A day after it unveiled its plan for satellite launch, North Korea fired a "possible ballistic missile" on Wednesday, reported Kyodo News quoting the Japanese Defence Ministry.
According to the official Korean Central News Agency (KCNA), North Korean leader Kim Jong Un directed his country's space agency to finalise preparations for the launch of Pyongyang's first military reconnaissance satellite.
Pyongyang has alerted the Japan Coast Guard of three maritime hazard zones where objects may fall beginning Wednesday, two to the west of the Korean Peninsula and one to the east of the Philippines. All of these areas are not within Japan's exclusive economic zone, according to Kyodo News.

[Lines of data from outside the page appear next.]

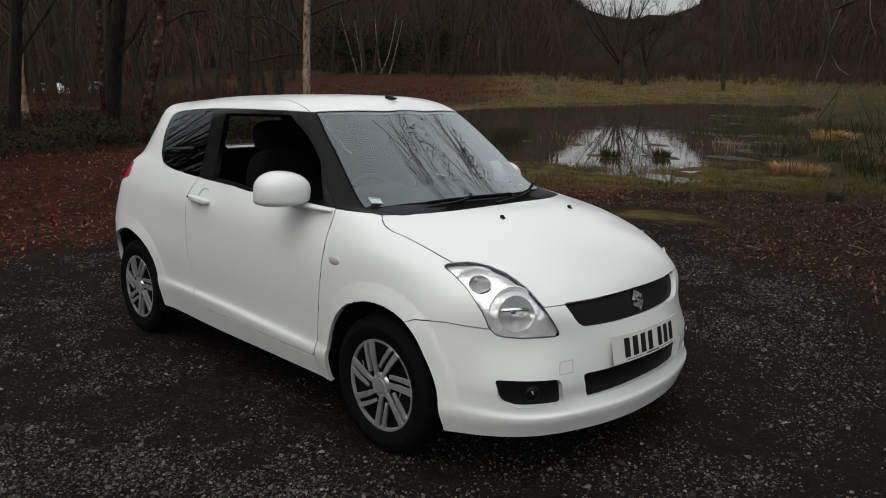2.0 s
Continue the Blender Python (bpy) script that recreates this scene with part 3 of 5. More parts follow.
shell.cut("quarter_glass", "side", [(-2.5, 1.0), (-2.5, 1.6), (-1.66, 1.6), (-1.66, 1.0)], lambda c: c.y < -.45, over=("glazing",))
shell.cut("opening", "side", DOOR_WINDOW, lambda c: c.y < -.45, over=("glazing", "b_pillar", "a_pillar"))
shell.cut("door", "side", DOOR, lambda c: c.y < -.6)
shell.cut("handle_cup", "side", [(-1.525 + .047 * math.cos(i * math.pi / 12), .956 + .045 * math.sin(i * math.pi / 12)) for i in range(24)], lambda c: c.y < -.6, over=("door",))
shell.cut("bumper", "side", BUMPER, lambda c: c.x > .1)
shell.cut("wing", "side", WING, lambda c: c.x > -.5 and c.y < -.3)
shell.cut("roof", "top", ROOF, lambda c: c.z > 1.40)
shell.cut("tail_lamp", "side", TAIL_LAMP, lambda c: c.x < -2.4 and c.y < -.5)
shell.cut("rear_screen", "front", REAR_SCREEN, lambda c: c.x < -2.3)
shell.finish()

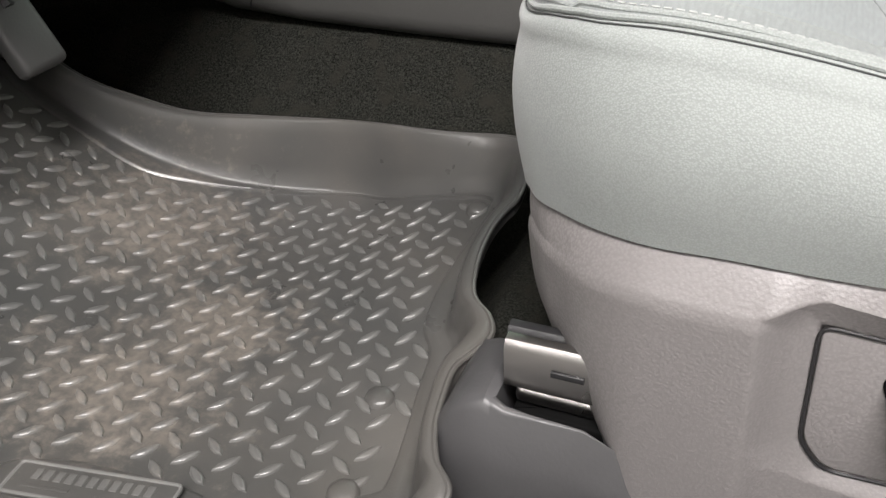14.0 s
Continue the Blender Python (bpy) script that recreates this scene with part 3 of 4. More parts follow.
# the ledge under the cloth ends at an edge; along the panel this is the recess's upper rim
edge_z = np.where(near_side, np.interp(ring[:, 0], [-0.24, -0.196, -0.142, -0.083, -0.052, 0.26, 0.34], [0.203, 0.212, 0.2235, 0.227, 0.2395, 0.1915, 0.179]), ring[:, 2] - 0.021)
edge_z = np.minimum(edge_z, ring[:, 2] - 0.006)
front_lip = np.where(near_side, sstep(-0.055, -0.080, ring[:, 0]), 1.0)
ledge = 0.004 + 0.010 * front_lip
low = 0.050 + 0.02 * sstep(0.1, 0.26, ring[:, 0])
lean = sstep(-0.13, -0.24, ring[:, 0])
levels = []
for v in np.concatenate([[-1.0], np.linspace(0, 1, 14), 1 + np.linspace(0, 1, 110)[1:], [2.06, 2.12]]):
    if v < 0:
        off, zz = np.full(len(ring), -0.012), ring[:, 2] + 0.0005
    elif v <= 1:
        off, zz = -0.004 + (ledge + 0.004) * v**0.85, ring[:, 2] - 0.0005 + (edge_z - ring[:, 2]) * v
    elif v <= 2:
        w = v - 1
        off, zz = ledge + 0.0025 * front_lip * math.sin(min(w / 0.06, 1) * math.pi / 2) - 0.004 * w, edge_z * (1 - w) + low * w
    else:
        w = (v - 2) / 0.12
        off, zz = ledge - 0.003 - 0.03 * w**2, low - 0.006 * w
    p = ring + rout * off[:, None]
    p[:, 2] = zz
    # the front stands upright and its lower corner sweeps away
    drop = np.clip((0.21 - zz) / 0.16, 0, 1)
    p[:, 0] += lean * (0.018 * min(max(v, 0), 1) + 0.008 * drop + 0.075 * drop**3.5)
    p[:, 2] += lean * 0.012 * drop**3
    # flat slopes lead in from the recess's rim to the plane of the control panel
    d_rim, d_pan = -poly_dist(p[:, 0], p[:, 2], RECESS), np.maximum(poly_dist(p[:, 0], p[:, 2], PANEL), 0)
    sunk = np.where(near_side & (d_rim > 0) & (p[:, 0] > -0.1), d_rim / (d_rim + d_pan + 1e-6), 0)
    plane = panel_plane(p[:, 0]) + 0.005 * sstep(0.0, -0.002, poly_dist(p[:, 0], p[:, 2], PANEL))
    turn = np.maximum((p[:, 0] - 0.262) * 0.817 - (p[:, 2] - 0.1925) * 0.574, 0)
    p[:, 1] = p[:, 1] * (1 - sunk) + plane * sunk + np.where(near_side, 0.85 * turn, 0)
    levels.append(p)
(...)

Kyodo News is a Japan-based news agency with an emphasis on Japanese and Asian viewpoints.
Vice Chairman of the Central Military Commission of the Workers' Party of Korea, Ri Pyong Chol, on Monday, said, "The North's military reconnaissance satellite is indispensable to tracking, monitoring, discriminating, controlling and coping with in advance in real time the dangerous military acts of the US and its vassal forces."
Ri noted "the reckless military acts" by the US and South Korea, telling KCNA, "We steadily feel the need to expand reconnaissance and information means and improve various defensive and offensive weapons", according to Kyodo News.
Japanese PM Fumio Kishida, while emphasising that Japan considers the launching of a rocket carrying a satellite equivalent to a ballistic missile test on the basis of historical precedent, warned that following through on the plan would be in violation of the UN Security Council resolutions.
Sanctions have been imposed on North Korea for its weapons-related actions in accordance with United Nations resolutions.
Pyongyang, which launched missiles a record 37 times last year, has continued to launch ballistic missiles this year, raising suspicions that North Korea is planning its eighth nuclear test in the near future, Kyodo News reported.